I can't wrap my head around it, I can't see why we do things so incorrectly. Isn't it clear that in that earlier description Jesus' reaction would have been to lay down next to the homeless man? To find him a blanket and a meal, to earnestly and passionately love him, with no agenda or discrimination.
But we instead, find it so much easier to sit on our high horses and judge all those who fail us. We decide to ignore those who really need our love the most. We shrug off the impoverished saying that it's their own fault. We ignore the heartbroken suggesting that they brought it upon themselves. Instead we lock ourselves in our churches, praise one another for being so righteous, and wonder why the world doesn't follow Jesus as we do?
I would never, ever, follow the Jesus that we are showing people.
But the Jesus the church portrays is NOT accurate! Jesus was friends with the members of society who were hated the most and never passed judgment on them. Jesus never took more than he needed. Hell, Jesus was homeless!

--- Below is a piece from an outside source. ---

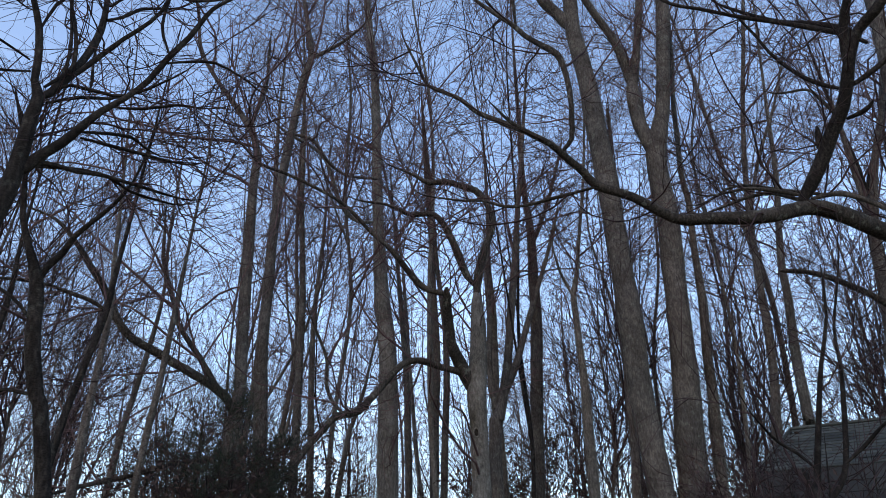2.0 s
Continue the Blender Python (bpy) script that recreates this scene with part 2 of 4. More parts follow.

Being white, middle class americans just don't suffice as an excuse. Being a product of a consumer nation doesn't mean it's ok. Just because you can afford to be apathetic and cozy, doesn't mean you should.
I don't know what more I can say, I don't know what I can say to make it better. I am just tired of this, I'm tired of us, I'm tired of hoping that the world will see the real Jesus and not the disgusting model we have designed.
I know that I am as at fault as anyone else but the key is knowing it, the key is changing that. The key is getting out of the car, and stop my hypocritical desire to yell at and reprimand that group but instead getting out of that car, learning the homeless mans life story, becoming his friend, loving him, and laying down next to him.
The key is love. Real love, passionate love, love without an agenda, unjudgmental love, Jesus Love.